That TV clip is shown in the film, which is technically set in 1980, when Paul Graff (Banks Repeta), whose name and red hair bear obvious similarities to the director’s, is starting sixth grade at a public school in Queens. A mild troublemaker, Paul becomes a kind of classroom two-man act with Johnny (Jaylin Webb), a Black student who consistently receives harsher punishment than Paul from their teacher (Andrew Polk). Paul wants to be an artist, an interest his English grandfather, Aaron (Anthony Hopkins), cultivates by buying him a paint set, even as Paul’s parents (Anne Hathaway and Jeremy Strong) see it as impractical. When the class is on a field trip to the Guggenheim, Gray momentarily uses the scene as an occasion for an “8½”-like interlude in which Paul’s former teachers pay tribute to him as a famous artist.

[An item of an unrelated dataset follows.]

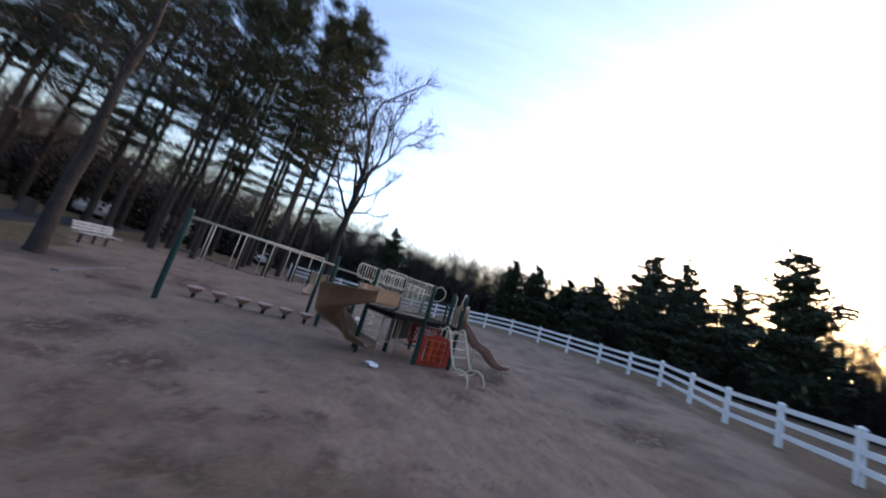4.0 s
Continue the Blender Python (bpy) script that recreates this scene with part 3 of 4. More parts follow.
    box(fr, (0.17, t, 0.80), (W2 - 0.085, 0, 0.43), (0, 0, 0), 0.012)
    box(fr, (2 * W2 - 0.31, t, 0.11), (-0.015, 0, 0.085), (0, 0, 0), 0.008)
    top = [(-W2 + 0.14, 0.755)] + [(-W2 + 0.14 + (2 * W2 - 0.31) * k / 16, 0.83 + 0.10 * math.sin(math.pi * k / 16) ** 1.4) for k in range(17)] + [(W2 - 0.17, 0.755)]
    lo = [fr.verts.new((x, -t / 2, z)) for x, z in top]
    hi = [fr.verts.new((x, t / 2, z)) for x, z in top]
    fr.faces.new(lo), fr.faces.new(hi[::-1])
    for k in range(len(top)):
        j = (k + 1) % len(top)
        fr.faces.new((lo[k], hi[k], hi[j], lo[j]))
    bmesh.ops.recalc_face_normals(fr, faces=fr.faces)
    part("frame", fr, REDPANEL, tp)
    for c in (-1, 0, 1):
        part("spindle", tubes([[(c * 0.208, 0, 0.12), (c * 0.208, 0, 0.78)]], 0.012, 8), STEEL, tp)
        for r in range(3):
            z = 0.255 + r * 0.196
            cy = bmesh.new()
            lathe(cy, [(0.080, -0.096), (0.099, -0.092), (0.103, -0.078), (0.103, 0.078), (0.099, 0.092), (0.080, 0.096)], 20, (c * 0.208, 0, z))
            cyl = part("game_cylinder", cy, ORANGE, tp, smooth=False)
            word, turn_ = {(1, 2): ("O", 12), (0, 1): ("X", 30), (1, 1): ("O", -6), (0, 0): ("X", 34), (1, 0): ("O", -24), (0, 2): ("O", -78), (-1, 2): ("O", -70)}.get((c, r), (None, 0))
            if word:
                mark(cyl, word, c * 0.208, z, 0.1045, turn_)

    # red lattice panel along the far side of the deck
    a, b = Vector((0.66, 1.42, 0)), Vector((1.22, 0.34, 0))
    m = Matrix.Translation((a + b) / 2) @ Matrix.Rotation(math.atan2((b - a).y, (b - a).x), 4, 'Z')
    lp = new("lattice_panel")
    lp.parent = s
    lp.matrix_local = m
    tagged(lp, "red plastic lattice panel low under the deck")
    w, z0, z1 = 0.56, 0.36, 0.96
    bm = boxes(((2 * w, 0.04, 0.07), (0, 0, z0 + 0.035)), ((2 * w, 0.04, 0.07), (0, 0, z1 - 0.035)), ((0.07, 0.04, z1 - z0 - 0.14), (-w + 0.035, 0, (z0 + z1) / 2)), ((0.07, 0.04, z1 - z0 - 0.14), (w - 0.035, 0, (z0 + z1) / 2)))
    part("frame", bm, REDPANEL, lp)
    for dirs in (-1,):
        for k in range(-9, 10):
            c = k * 0.125
            seg = []
            for i in range(41):
                u = -0.5 + i / 40
                x, z = c + u, (z0 + z1) / 2 + dirs * u
                if abs(x) < w - 0.04 and z0 + 0.04 < z < z1 - 0.04:
                    seg.append((x, z))
            if len(seg) > 3:
                (xa, za), (xb, zb) = seg[0], seg[-1]
                L = math.hypot(xb - xa, zb - za)
                part("lattice_slat", boxes(((L, 0.022, 0.05), ((xa + xb) / 2, 0.008 * dirs, (za + zb) / 2), (0, -45 * dirs, 0))), REDPANEL, lp)
    part("bench_rail", tubes([[(-0.6, 0, 0.27), (0.6, 0, 0.27)]], 0.025, 8), BLACKPIPE, lp)

    # slide-pole with its top rail beside the second post
    fp = new("fire_pole")
    fp.parent = s
    tagged(fp, "tan steel sliding pole with a curved top rail")
    part("pole", tubes([smooth_line([(1.62, 0.05, -0.1), (1.62, 0.05, 1.2), (1.62, 0.05, 2.05), (1.60, 0.06, 2.13), (1.53, 0.09, 2.17), (1.42, 0.14, 2.17), (1.28, 0.21, 2.17)], 4)], 0.021, 10), TANPIPE, fp, smooth=True)
    part("stay", tubes([[(1.62, 0.05, 1.72), (1.28, 0.21, 1.72)]], 0.014, 8), TANPIPE, fp)
    # far side: dark panel and ladder silhouettes under the deck
    part("rear_panel", boxes(((1.0, 0.045, 0.62), (0.95, 1.62, 0.66), (0, 0, -29), 0.01)), BLACKPIPE, s, "dark plastic panel under the deck")
    return s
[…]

Paul is conscious of having advantages; when he and Johnny play hooky from the trip and explore Manhattan, Johnny points out that no punishment will come to him because his mom is president of the PTA. But the film lays out a clear hierarchy of privilege in which Paul clearly does not stand at the top. Aaron, the son of a Ukrainian-Jewish mother who saw her parents slaughtered in front of her, has worked hard to assimilate; he tells Paul that now that he has the last name Graff, he can blend in. But when Paul, having gotten in trouble in one time too many at public school, is enrolled at a private school called Forest Manor Prepartory, it takes a faculty member only a moment to get Paul to admit that Graff was changed from Greizerstein. At this school, Fred Trump (John Diehl) is a big donor, Maryanne Trump (Jessica Chastain in a cameo) pops in to give a motivational speech, and most of the kids are actually excited by the prospect of a President Reagan.
Johnny, meanwhile, can never step out of his skin. (Aaron advises Paul to “be a mensch” to Black and Hispanic kids who haven’t had his advantages.) “Armageddon Time” builds beautifully to a climax in which Paul is forced to grapple with whether he really does have his friend Johnny’s back. The dynamics of cruelty and compassion are well-etched: Irving, Paul’s father, beats him with a belt, but is also capable of giving his kids wise counsel at a funeral and, later, at what must be one of the lowest moments of Paul’s life. In his mannerisms here, Strong—just as excellent as on “Succession” but barely recognizable—uncannily resembles Gray, a booming personality who, one presumes, took after his dad.